Scalded by spontaneous anti-rape and corruption protests near the seat of government in New Delhi, India's aging leaders are scrambling to win over an angry and influential young urban population ahead of elections due to be held by early next year.

Prime Minister Manmohan Singh, 80, and Sonia Gandhi, the 66-year-old leader of the ruling Congress party, grappled with terms like "flash mob" and "Twitter" at a brainstorming meeting last weekend that focused on the new generation and growing social media.

About two-thirds of India's 1.2 billion people are under 35 and the population is shifting to cities, eroding political parties' traditional dependence on the rural poor.

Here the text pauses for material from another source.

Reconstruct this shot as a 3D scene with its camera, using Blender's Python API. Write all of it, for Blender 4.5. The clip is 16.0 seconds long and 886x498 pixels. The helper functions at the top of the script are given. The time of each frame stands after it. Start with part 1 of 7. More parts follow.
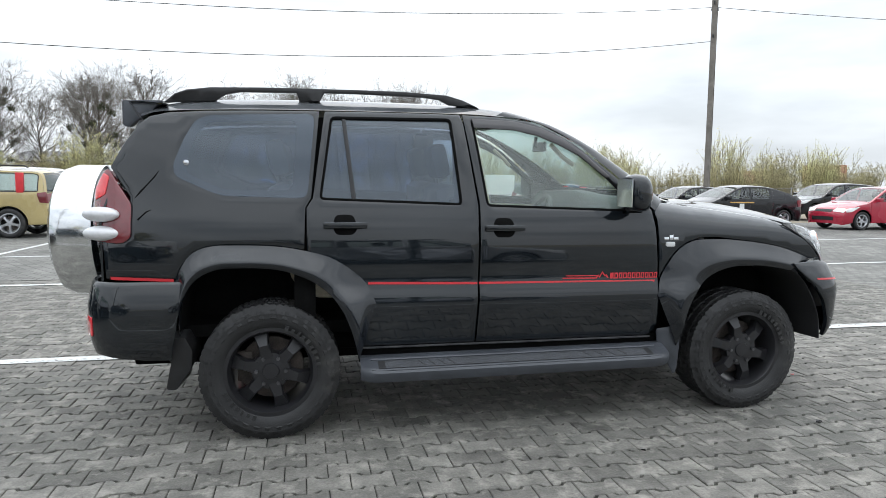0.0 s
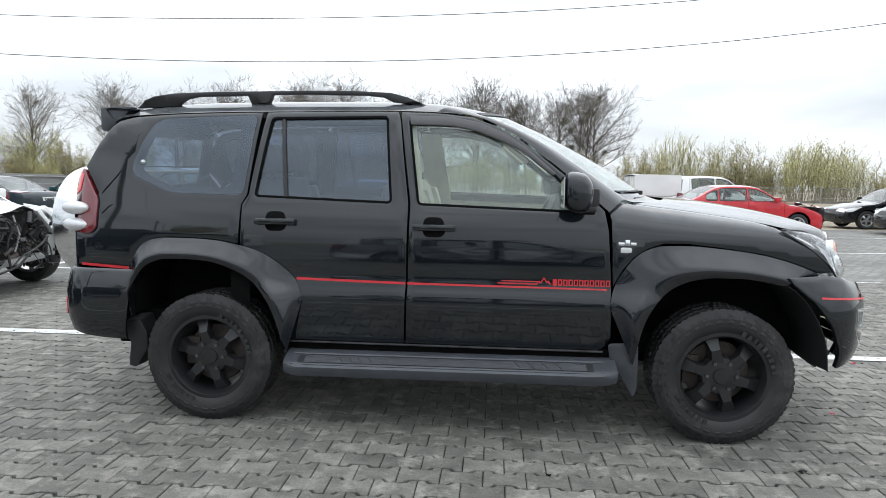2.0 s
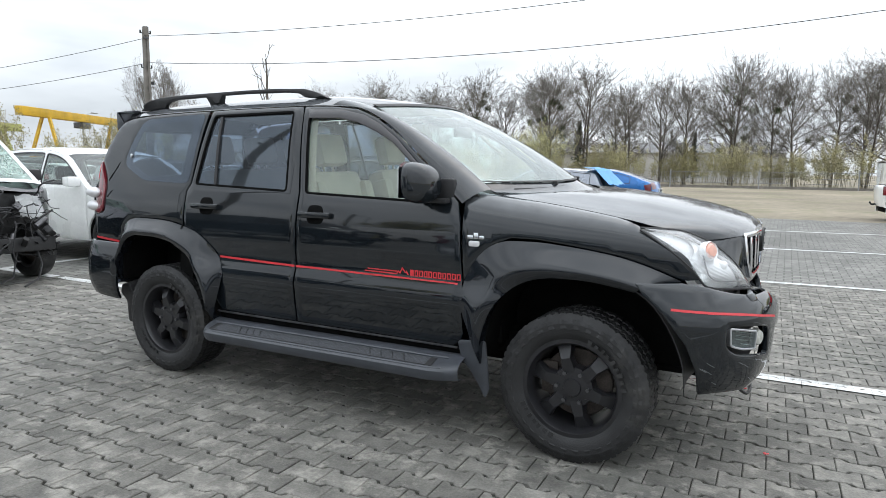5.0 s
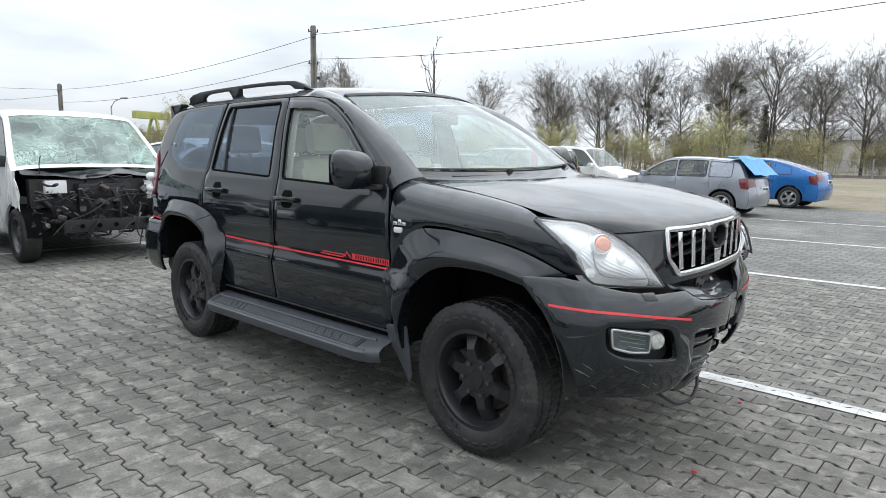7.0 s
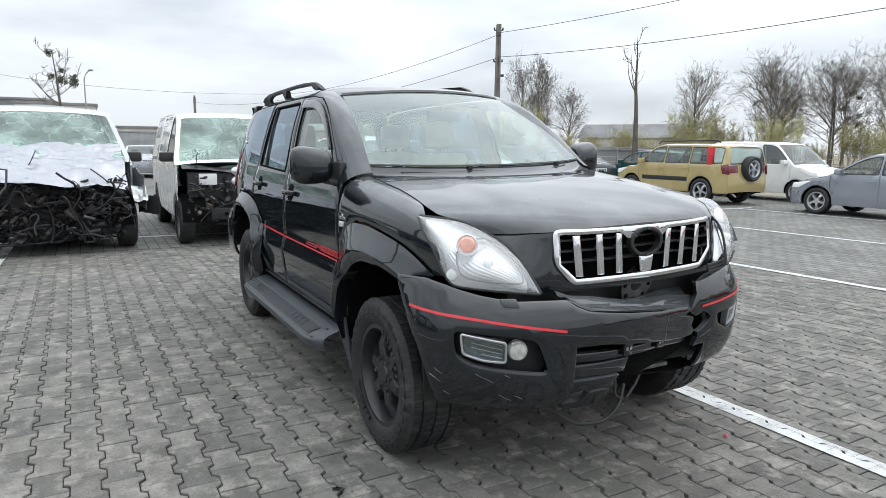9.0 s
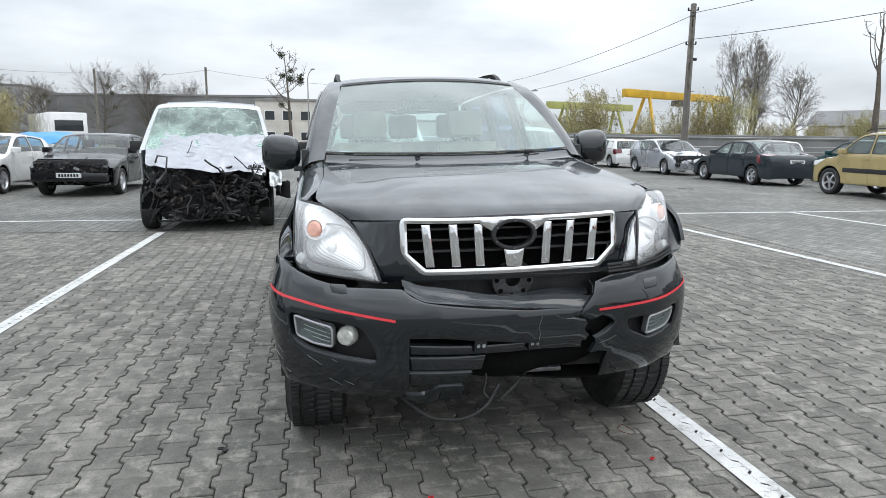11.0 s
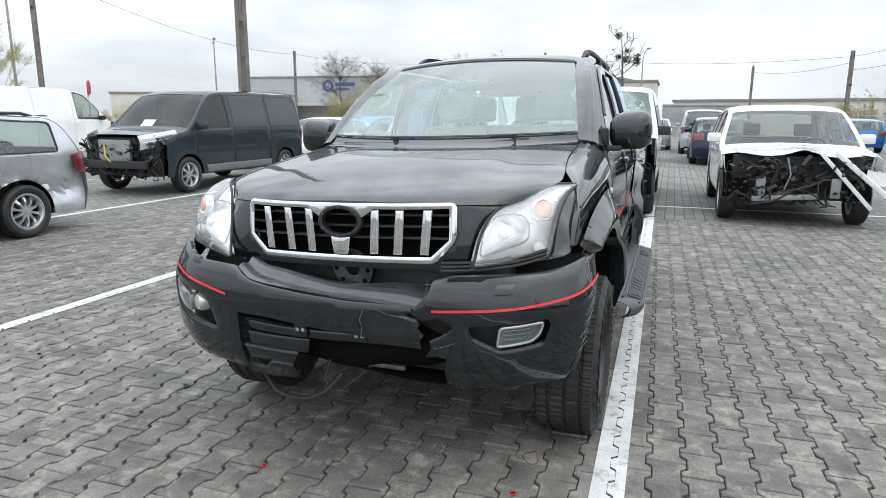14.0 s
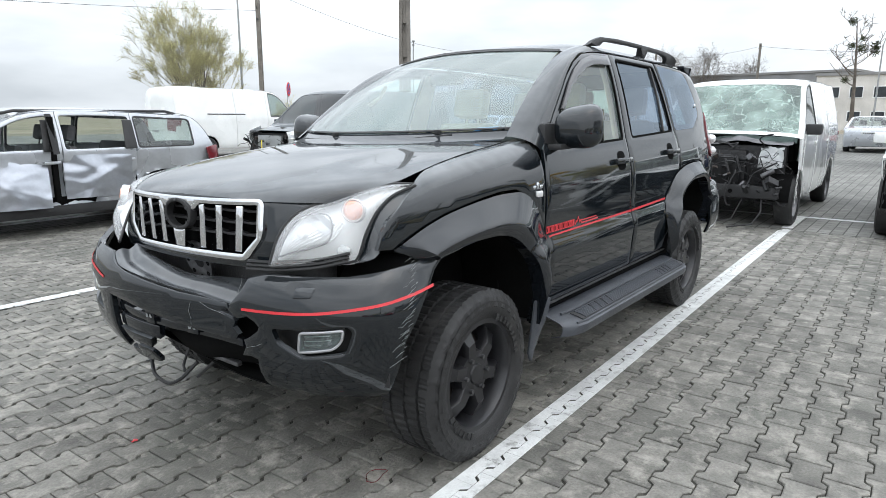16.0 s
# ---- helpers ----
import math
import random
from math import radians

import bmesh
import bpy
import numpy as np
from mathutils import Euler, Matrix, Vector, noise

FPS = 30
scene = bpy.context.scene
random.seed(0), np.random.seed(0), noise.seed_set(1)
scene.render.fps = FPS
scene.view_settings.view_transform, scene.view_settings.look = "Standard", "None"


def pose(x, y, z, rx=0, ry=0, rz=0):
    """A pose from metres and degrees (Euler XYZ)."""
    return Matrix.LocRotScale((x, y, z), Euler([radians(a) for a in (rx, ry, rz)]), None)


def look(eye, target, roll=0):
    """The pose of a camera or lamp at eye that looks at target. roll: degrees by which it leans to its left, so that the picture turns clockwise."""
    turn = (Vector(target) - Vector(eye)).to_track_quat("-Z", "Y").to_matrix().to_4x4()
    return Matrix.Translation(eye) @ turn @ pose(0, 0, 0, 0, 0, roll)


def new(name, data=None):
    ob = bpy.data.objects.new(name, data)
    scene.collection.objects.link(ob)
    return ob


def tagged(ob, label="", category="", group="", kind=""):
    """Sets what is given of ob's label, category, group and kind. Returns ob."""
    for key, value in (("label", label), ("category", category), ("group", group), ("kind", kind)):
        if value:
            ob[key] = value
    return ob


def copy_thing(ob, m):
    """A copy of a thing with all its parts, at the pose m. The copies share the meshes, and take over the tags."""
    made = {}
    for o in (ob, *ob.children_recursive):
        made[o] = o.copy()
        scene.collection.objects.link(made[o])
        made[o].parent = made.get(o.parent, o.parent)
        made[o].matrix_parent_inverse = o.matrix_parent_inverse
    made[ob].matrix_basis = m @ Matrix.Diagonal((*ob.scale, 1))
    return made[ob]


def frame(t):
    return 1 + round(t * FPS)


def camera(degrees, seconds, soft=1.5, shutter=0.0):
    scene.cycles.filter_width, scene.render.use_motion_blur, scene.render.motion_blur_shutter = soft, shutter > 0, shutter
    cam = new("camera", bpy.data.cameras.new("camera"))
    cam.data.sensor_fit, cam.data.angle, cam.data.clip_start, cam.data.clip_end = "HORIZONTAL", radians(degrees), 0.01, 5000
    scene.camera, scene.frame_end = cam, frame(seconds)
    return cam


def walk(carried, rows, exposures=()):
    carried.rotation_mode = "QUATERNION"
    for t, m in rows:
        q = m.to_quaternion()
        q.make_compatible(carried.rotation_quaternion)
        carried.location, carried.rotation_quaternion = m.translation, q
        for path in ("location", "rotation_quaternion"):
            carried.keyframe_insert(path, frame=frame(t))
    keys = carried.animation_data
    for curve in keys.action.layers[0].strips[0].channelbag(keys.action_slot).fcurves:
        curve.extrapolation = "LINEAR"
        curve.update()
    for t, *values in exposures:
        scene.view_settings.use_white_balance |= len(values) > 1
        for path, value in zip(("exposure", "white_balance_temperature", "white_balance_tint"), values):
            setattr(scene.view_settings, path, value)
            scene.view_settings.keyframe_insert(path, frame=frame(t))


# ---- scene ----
cam = camera(69.1, 16.0, 0.7)
METRES, EYE, TILT, LEAN, TURN = 10.834, 1.337, 0.0, 0.0, -11.5
ROWS = [
    (0.0, 0.0, 0.0, 0.0, 0.05, -5.54, -0.53),
    (0.5, 0.0311, 0.0013, -0.0005, 4.42, -5.46, -0.61),
    (1.0, 0.0617, 0.0111, 0.002, 8.25, -5.54, -0.63),
    (1.5, 0.0984, 0.0199, -0.0005, 13.04, -5.69, -0.64),
    (2.0, 0.1284, 0.0266, 0.0003, 17.06, -5.69, -0.74),
    (2.5, 0.162, 0.0351, 0.0018, 21.01, -5.62, -0.72),
    (3.0, 0.1979, 0.0417, 0.0006, 25.19, -5.73, -0.74),
    (3.5, 0.2283, 0.0528, 0.0022, 28.74, -5.75, -0.86),
    (4.0, 0.2522, 0.0725, 0.0029, 32.72, -6.08, -0.81),
    (6.5, 0.3607, 0.1674, 0.0045, 50.17, -8.08, -0.75),
    (7.0, 0.377, 0.1911, 0.0043, 54.74, -8.2, -0.79),
    (7.5, 0.3887, 0.2208, 0.0059, 58.82, -8.39, -0.75),
    (8.0, 0.4048, 0.2467, 0.0046, 63.23, -8.57, -0.75),
    (8.5, 0.4199, 0.2734, 0.0059, 68.13, -8.62, -0.74),
    (11.0, 0.4495, 0.4271, 0.006, 90.98, -9.77, -0.58),
    (11.5, 0.4484, 0.4591, 0.0076, 95.67, -9.92, -0.53),
    (12.0, 0.439, 0.4858, 0.0063, 100.73, -10.11, -0.46),
    (12.5, 0.4289, 0.5136, 0.0073, 105.92, -10.51, -0.37),
    (13.0, 0.4236, 0.5465, 0.0078, 111.18, -10.93, -0.33),
    (13.5, 0.4111, 0.572, 0.0063, 116.12, -11.27, -0.35),
    (14.0, 0.3925, 0.5942, 0.0079, 120.85, -11.53, -0.29),
    (14.5, 0.3756, 0.6197, 0.0066, 125.15, -11.65, -0.25),
    (15.0, 0.3546, 0.6418, 0.0076, 129.6, -11.73, -0.25),
    (15.5, 0.3275, 0.6588, 0.0078, 133.49, -11.74, -0.23),
    (16.0, 0.3002, 0.6827, 0.007, 138.47, -11.75, -0.21),
]
walk(cam, [(t, pose(-1.173, -4.324, EYE, TILT, LEAN, TURN) @ pose(METRES * x, METRES * y, METRES * z, 90 + pitch, roll, yaw)) for t, x, y, z, yaw, pitch, roll in ROWS],
     exposures=((0, 0.66), (3.5, 0.66), (6.5, 0.61), (8, 0.55), (11, 0.52), (13.5, 0.63), (16, 0.77)))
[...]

Looking weary after nine years in coalition government, the Congress leadership is widely seen as aloof and out of touch. The meeting, the first of its kind in a decade, was the party's attempt to adapt to fast-changing demographics as it prepares to contest for a third consecutive term.

Gandhi's son, Rahul, 42, was anointed party vice-president at the meeting. As the scion of a dynasty stretching back to India's independence from Britain in 1947, the party wants him to be prime minister if it wins the elections.

His mother, who in the past has promoted welfare programs for the rural poor, gave a speech that placed uncharacteristic emphasis on urban job creation for the young middle-class in one of the world's fastest growing major economies.

"We have to recognize the new changing India, an India increasingly peopled by a younger, more aspirational, more demanding and better educated generation," Gandhi told party leaders.

"We cannot allow our growing educated and middle-classes to be disillusioned and alienated from the political process."

Singh's government is already seeking to win over the middle-class with reforms aimed at boosting economic growth, such as subsidy cuts that have been backed by Gandhi, despite initial misgivings they would hurt the poor.

Political analyst Amulya Ganguly said it was good the party had "suddenly discovered" the youth and urban middle-class, but said more economic reform was needed, as is a clean-up of the corrupt police and bureaucracy.

"Sops will not work in modern India. The government has to create an environment for employment which will come through economic reforms," Ganguly said.

Rahul Gandhi, often criticized for his low public profile, has so far given few clues to his own policies. But he will likely have to contend with Narendra Modi, an opposition leader whose reputation for clean governance and economic growth along with a slick modern media strategy have won admiration.

Modi, chief minister of Gujarat state for the Bharatiya Janata Party, is perhaps the politician who has best tapped into this trend, but his association with religious riots a decade ago makes him unpalatable to many.

High economic growth helped the Congress party do well in urban areas and win a second term in the last general election. But a scandal-plagued four years of wobbly economic performance may have cost much of that support.

Angry, issue-led protests are on the rise in India, organized by tech-savvy citizens, and amplified by social media.

A 23-year-old physiotherapy student died last month two weeks after being raped on a moving bus in New Delhi, then thrown bleeding onto the street. Nationwide protests followed.